Because luk thung songs span dialects and regional vocabularies, the researchers opted for a “bag of words” approach to lyrics classification, where a text (such as a sentence or a document) was represented as the bag (multiset) of its words without regard for grammar or word order. As for the audio model, it was designed to learn the timbral and temporal properties of the song spectrograms — visual representations of signal frequency changes — it ingested.
So how’d the model perform? Well, according to the researchers, their three-component method “substantially” improved overall accuracy for luk thung classification. Moreover, they say it was well-suited to tasks like classifying streaming songs and automatically generating comprehensive lists of luk thung songs for future recommendation, and for studying the evolution of luk thung music over time.
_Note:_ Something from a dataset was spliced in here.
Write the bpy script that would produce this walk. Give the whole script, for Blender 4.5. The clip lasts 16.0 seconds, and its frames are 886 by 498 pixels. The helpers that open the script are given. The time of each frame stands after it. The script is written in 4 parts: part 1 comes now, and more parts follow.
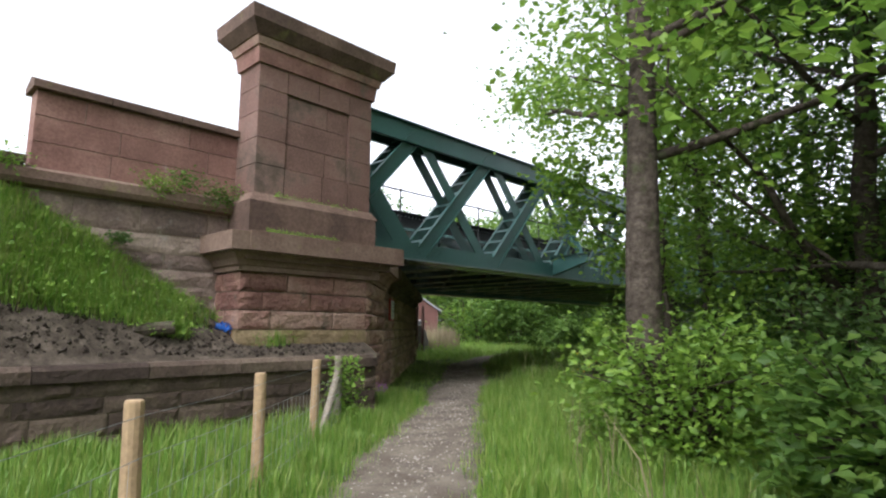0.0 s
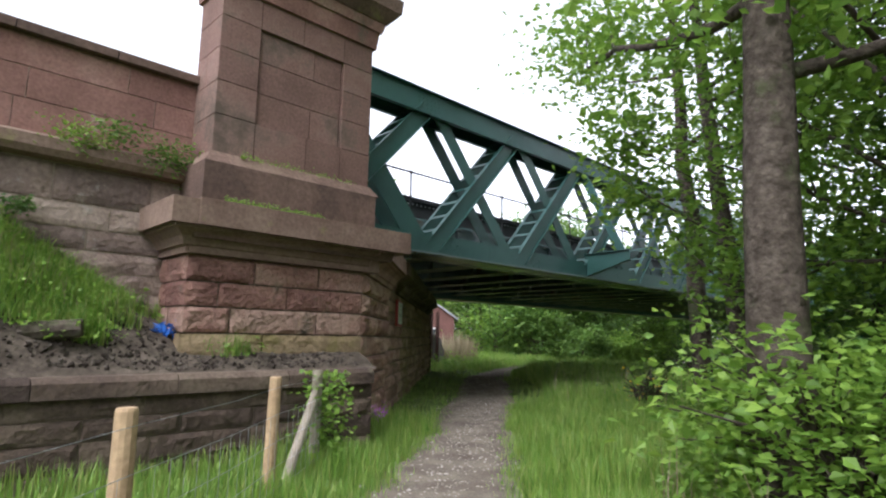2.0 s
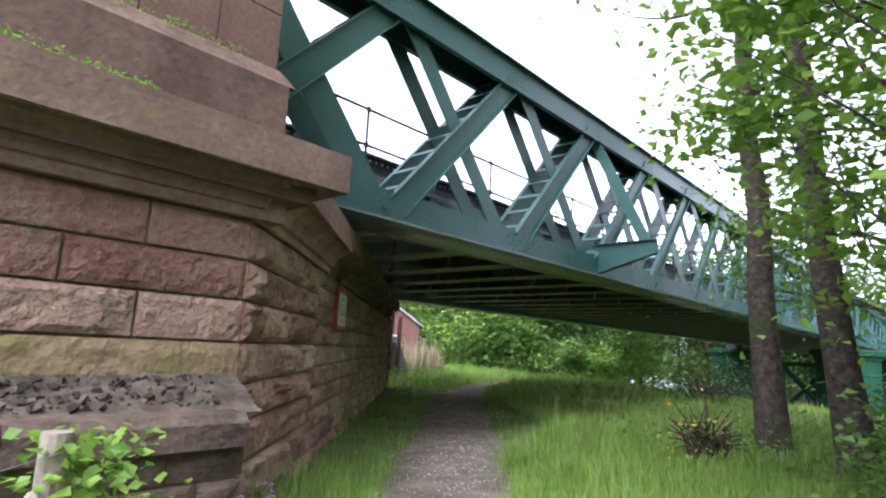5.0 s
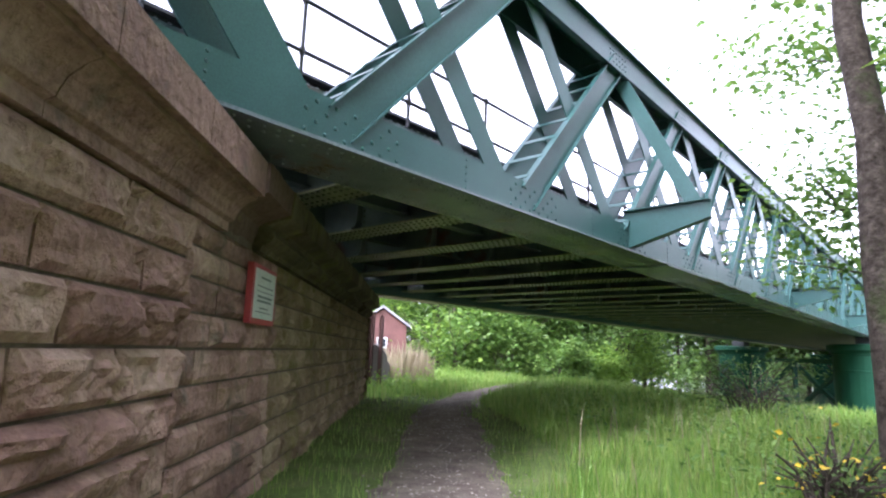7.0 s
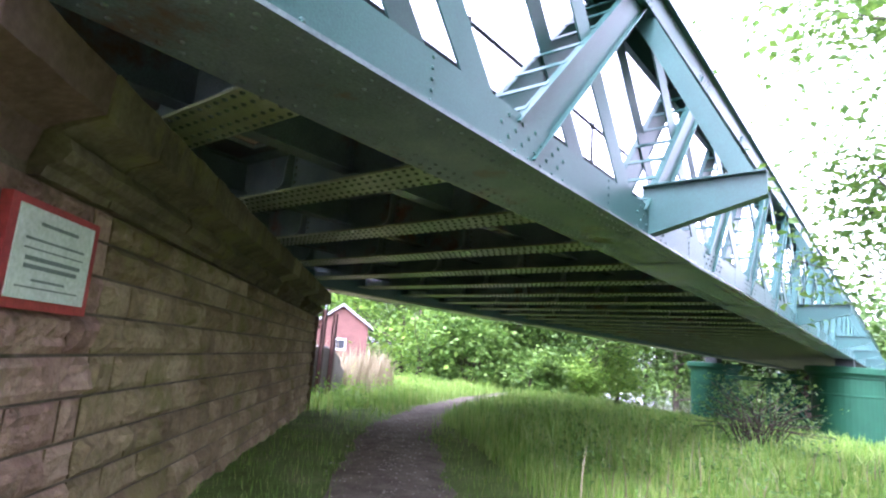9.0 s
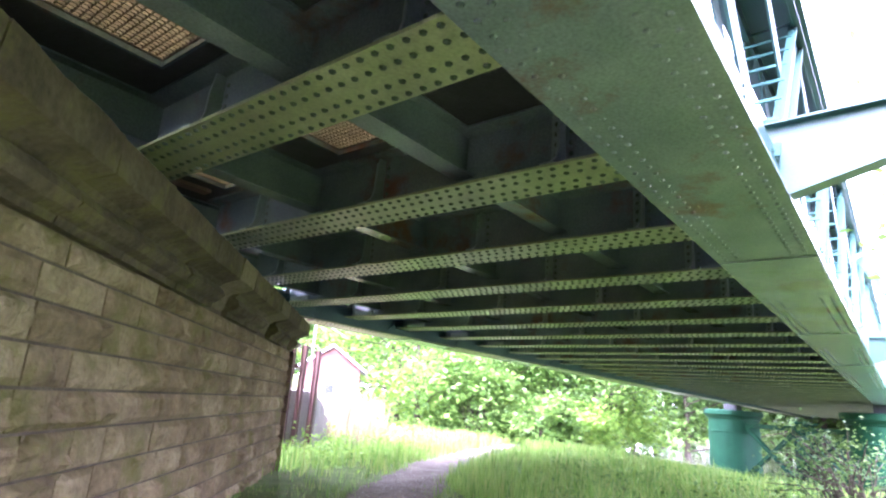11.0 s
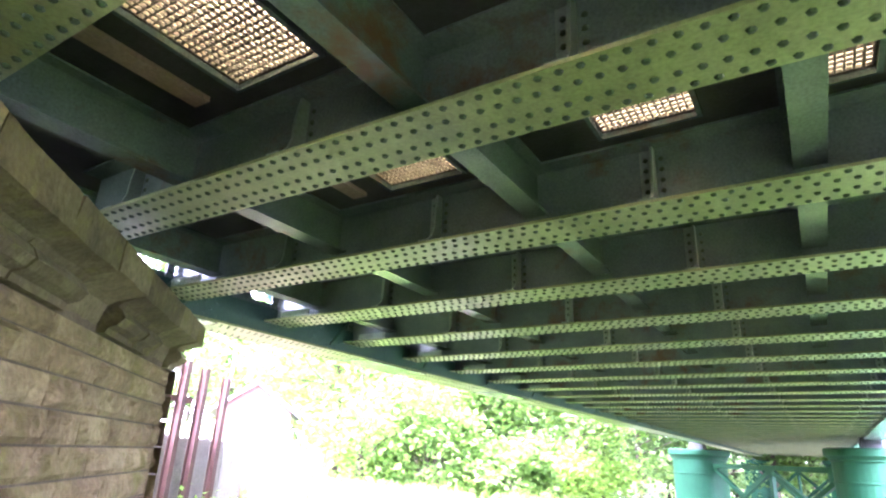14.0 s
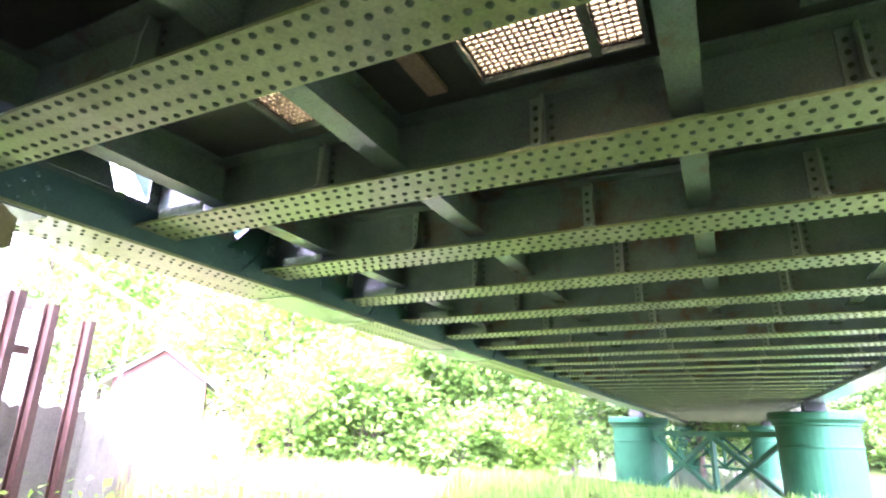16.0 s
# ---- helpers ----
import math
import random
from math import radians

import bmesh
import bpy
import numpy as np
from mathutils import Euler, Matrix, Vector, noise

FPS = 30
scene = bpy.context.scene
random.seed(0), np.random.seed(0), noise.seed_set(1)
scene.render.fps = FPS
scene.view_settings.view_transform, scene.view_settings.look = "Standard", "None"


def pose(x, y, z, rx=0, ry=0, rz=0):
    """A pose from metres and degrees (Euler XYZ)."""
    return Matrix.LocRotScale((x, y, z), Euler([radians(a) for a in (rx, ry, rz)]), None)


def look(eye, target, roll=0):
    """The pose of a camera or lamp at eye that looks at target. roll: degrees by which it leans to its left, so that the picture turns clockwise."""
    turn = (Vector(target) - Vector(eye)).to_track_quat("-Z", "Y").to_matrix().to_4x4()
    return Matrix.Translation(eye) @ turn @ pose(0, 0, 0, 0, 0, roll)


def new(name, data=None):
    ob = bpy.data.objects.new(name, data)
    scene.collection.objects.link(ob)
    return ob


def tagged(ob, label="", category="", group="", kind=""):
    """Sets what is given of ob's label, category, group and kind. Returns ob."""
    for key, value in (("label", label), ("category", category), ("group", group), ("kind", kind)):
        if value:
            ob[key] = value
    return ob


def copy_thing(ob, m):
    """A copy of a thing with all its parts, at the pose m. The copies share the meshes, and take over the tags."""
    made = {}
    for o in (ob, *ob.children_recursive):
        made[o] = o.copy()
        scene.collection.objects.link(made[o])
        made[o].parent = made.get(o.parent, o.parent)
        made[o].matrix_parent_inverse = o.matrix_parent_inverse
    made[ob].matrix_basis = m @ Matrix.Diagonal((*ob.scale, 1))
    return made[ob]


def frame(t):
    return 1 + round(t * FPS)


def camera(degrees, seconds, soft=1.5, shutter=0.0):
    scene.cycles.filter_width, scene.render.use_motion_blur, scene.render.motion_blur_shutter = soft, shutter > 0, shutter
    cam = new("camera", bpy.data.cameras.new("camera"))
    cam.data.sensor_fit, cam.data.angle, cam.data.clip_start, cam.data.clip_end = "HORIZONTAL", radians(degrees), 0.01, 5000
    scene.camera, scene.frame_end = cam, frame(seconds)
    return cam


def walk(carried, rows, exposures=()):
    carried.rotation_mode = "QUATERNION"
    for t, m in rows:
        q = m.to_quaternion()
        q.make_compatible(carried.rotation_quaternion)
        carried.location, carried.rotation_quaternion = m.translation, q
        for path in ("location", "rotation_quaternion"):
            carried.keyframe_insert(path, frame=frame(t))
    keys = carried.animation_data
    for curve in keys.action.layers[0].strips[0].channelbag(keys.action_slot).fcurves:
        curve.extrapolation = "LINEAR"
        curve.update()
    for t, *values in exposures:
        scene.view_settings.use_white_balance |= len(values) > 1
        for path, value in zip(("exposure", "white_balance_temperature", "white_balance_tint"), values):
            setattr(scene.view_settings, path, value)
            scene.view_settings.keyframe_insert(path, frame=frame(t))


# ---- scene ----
cam = camera(74.9, 16.0, 2.2)
PATH = [
    (0, (1.827, 3.63, 1.468), (3.255, 5.002, 1.741), 0.3),
    (0.5, (2.214, 4.091, 1.438), (3.613, 5.487, 1.742), 1.1),
    (1, (2.672, 4.518, 1.429), (4.062, 5.923, 1.739), 0.5),
    (1.5, (3.07, 4.94, 1.425), (4.451, 6.353, 1.734), 0.8),
    (2, (3.539, 5.3, 1.428), (4.924, 6.711, 1.732), 0.9),
    (2.5, (4.004, 5.698, 1.444), (5.408, 7.093, 1.733), -0.0),
    (3, (4.44, 6.156, 1.473), (5.84, 7.554, 1.766), 1.5),
    (3.5, (4.921, 6.618, 1.451), (6.322, 8.01, 1.759), 1.4),
    (4, (5.358, 7.089, 1.474), (6.772, 8.466, 1.797), 2.7),
    (4.2, (5.54, 7.251, 1.435), (6.97, 8.608, 1.767), 2.6),
    (6.3, (7.755, 9.342, 1.557), (9.234, 10.647, 1.886), 2.8),
    (6.5, (8.007, 9.467, 1.521), (9.486, 10.771, 1.859), 2.2),
    (7, (8.606, 9.902, 1.475), (10.083, 11.206, 1.821), 1.9),
    (7.5, (9.216, 10.274, 1.517), (10.701, 11.57, 1.859), 1.9),
    (8, (9.753, 10.641, 1.577), (11.27, 11.899, 1.918), 2.2),
    (8.2, (9.927, 10.804, 1.599), (11.45, 12.057, 1.929), 3.1),
    (10.3, (11.672, 12.33, 1.535), (13.206, 13.537, 1.972), 4.2),
    (10.5, (11.908, 12.55, 1.526), (13.432, 13.761, 1.985), 4.4),
    (11, (12.5, 13.002, 1.507), (14.006, 14.212, 2.025), 4.2),
    (11.5, (13.022, 13.517, 1.541), (14.5, 14.733, 2.121), 4.4),
    (12, (13.517, 14.042, 1.547), (14.973, 15.259, 2.178), 4.6),
    (12.5, (14.036, 14.546, 1.508), (15.477, 15.763, 2.17), 4.4),
    (13, (14.557, 15.089, 1.509), (16.017, 16.285, 2.172), 4.3),
    (13.5, (15.123, 15.497, 1.477), (16.649, 16.603, 2.146), 3.1),
    (14, (15.612, 16.056, 1.478), (17.198, 17.071, 2.151), 2.5),
    (14.5, (16.17, 16.409, 1.439), (17.822, 17.31, 2.116), 1.0),
    (15, (16.712, 16.864, 1.401), (18.402, 17.69, 2.081), 0.7),
    (15.5, (17.277, 17.312, 1.394), (18.981, 18.118, 2.062), 1.4),
    (16, (17.88, 17.812, 1.387), (19.597, 18.639, 1.991), 1.1),
]
EXPOSURES = [(0, 1.03, 6100, 14), (3.5, 1.45, 5800, 17), (4.2, 1.65, 5750, 18), (6.5, 2.2, 5650, 25), (8.2, 2.85, 5500, 31), (10.4, 4.05, 5300, 43), (11.0, 4.65, 5300, 45), (11.6, 5.15, 5300, 46), (12.4, 5.65, 5250, 46), (14, 5.7, 5350, 46), (16, 5.5, 5500, 46)]
walk(cam, [(t, look(eye, target, roll)) for t, eye, target, roll in PATH], EXPOSURES)

# ---- light: a bright overcast sky ----
SUN_EL, SUN_AZ = radians(52), radians(250)
world = bpy.data.worlds.new("overcast")
scene.world = world
world.use_nodes = True
wn, wl = world.node_tree.nodes, world.node_tree.links
sky = wn.new("ShaderNodeTexSky")
sky.sky_type, sky.sun_disc = "NISHITA", False
sky.sun_elevation, sky.sun_rotation = SUN_EL, SUN_AZ
sky.air_density, sky.dust_density, sky.ozone_density = 1.0, 2.5, 1.0
grey = wn.new("ShaderNodeHueSaturation")
grey.inputs["Saturation"].default_value, grey.inputs["Value"].default_value = 0.12, 1.6
wl.new(sky.outputs[0], grey.inputs["Color"])
wl.new(grey.outputs[0], wn["Background"].inputs["Color"])
wn["Background"].inputs["Strength"].default_value = 0.15
sun = new("sun", bpy.data.lights.new("sun", "SUN"))
sun.data.energy, sun.data.angle, sun.data.color = 0.6, radians(25), (1.0, 0.96, 0.9)
sun.matrix_world = look((0, 0, 30), (30 - 40 * math.cos(SUN_EL) * math.sin(SUN_AZ) - 30, -40 * math.cos(SUN_EL) * math.cos(SUN_AZ), 30 - 40 * math.sin(SUN_EL)))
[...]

“Country songs, which includes luk thung — bear some resemblance to each other in the distributions of words used in lyrics. This problem may be tackled with document-level, instead of word-level, representation … Vocals might serve as the main remaining determinant that makes Lukthung differentiable from other genres. Thus, isolating singing voice from instrumental and designing vocal-specific filters may beneficially improve the classification outcomes.”